Jantar secreto” conta a história de quatro amigos, Dante, Hugo, Leitão e Miguel, que vieram do interior para a cidade grande, cheios de sonhos e em busca de novas oportunidades. Vendo-se diante de uma situação aparentemente sem saída, surge a ideia de realizar jantares secretos para clientes ricos e sedentos por novas experiências e novas maneiras de gastar dinheiro. Os jantares secretos, spoiler alert, envolvem carne humana. Algo que começa como uma ideia louca e inconsequente acaba tomando proporções grandes demais, do tipo que deixaria tio Hannibal orgulhoso. Dante, o protagonista e narrador, é o personagem ideal para encabeçar a trama e ele é construído de uma maneira tão realista que é quase como ler o relato de um amigo. Um relato surreal, diga-se de passagem. Ainda que Dante nos alerte, já na primeira página, que vamos concluir que ele é um monstro sem coração, confesso que achei dificílimo não torcer por ele. O carisma de Dante é tanto que nem me incomodei com a gritante ausência de personagens femininas na trama. Gostaria que o livro tivesse mais que uma única personagem mulher com personalidade, falas e enredo? Sim, mas nem tudo é perfeito.

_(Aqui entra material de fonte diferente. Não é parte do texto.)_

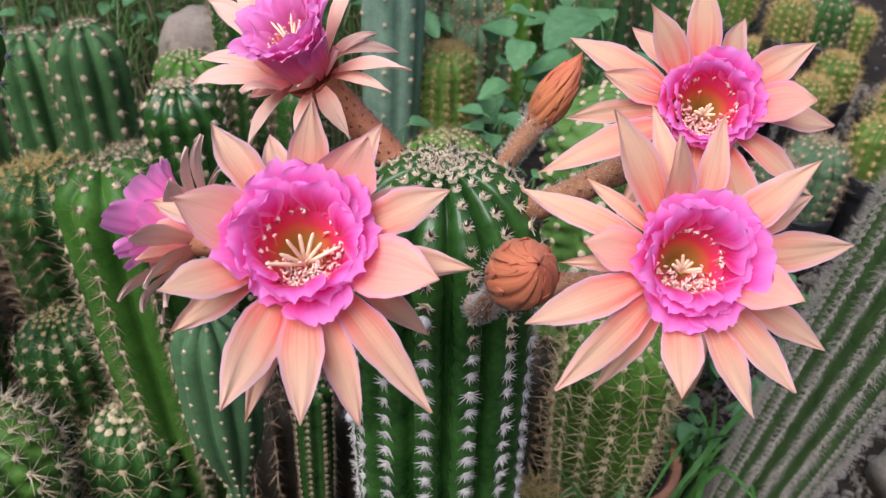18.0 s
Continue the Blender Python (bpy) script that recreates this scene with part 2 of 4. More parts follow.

A escrita do Raphael é fluida, envolvente e sem rodeios, você se vê mergulhando de cabeça no livro já no primeiro capítulo. O talento dele para contar uma história é inegável e temos na obra 360 páginas de puro deleite. Acho que de todas as leituras relacionadas à carne que já fiz, essa foi a primeira que me fez pensar seriamente em aderir ao vegetarianismo. O que é irônico, visto que eu já não como carne humana mesmo (embora tenha curiosidade de experimentar, não me julguem, me ajudem). Este trecho, em especial, foi um dos meus preferidos:

“Essa é a mesma ignorância que faz com que você não mate um bicho, mas coma a carne dele disponível no mercado (...). Temos pena do porquinho e da vaquinha, mas adoramos um bom bife ancho. Meu pai já dizia que a beleza sempre ocorre no particular, enquanto a crueldade prefere a abstração.”

Entre intervalos na leitura, mandei áudios e mais áudios sobre a indústria da carne para o meu vegetariano preferido (beijo, Igor!), enquanto ponderava também sobre os outros diversos momentos de crítica social espalhados pelo livro. É curioso ver como um romance policial aparentemente descompromissado pode despertar tantas reflexões.

Gostaria de poder falar mais sobre o livro, mas tenho receio de que algum comentário que me pareça inofensivo acabe sendo spoilery e por nada nesse mundo quero ser responsável por estragar, mesmo que minimamente, a experiência maravilhosa que é a leitura desse livro. Parei de lê-lo por volta da página 200, pois precisava dormir – e  tinha prometido a mim mesma que não ia fazer nenhuma analogia culinária brega, mas não resisto - parar a leitura na metade foi como ser forçada a interromper uma refeição incrível e guardar o que sobrou para comer depois. Continuou incrível, claro, mas o ideal mesmo é comer tudo de uma vez só.

Se até então você não tinha ouvido falar de Raphael Montes, autor, jovem, quatro livros de sucesso no currículo e um hype enorme, só posso dizer que: o hype é merecidíssimo. Num gênero dominado por autores gringos, é realmente uma delícia - vou terminar com analogia brega? VOU SIM! - saber que “Jantar secreto” é uma iguaria literária tipicamente brasileira.


Ana Negreiros é atriz, leitora, mãe de dois gatos, louca por tatuagens e viciada em Red Bull em recuperação. Ela acredita em lobisomens.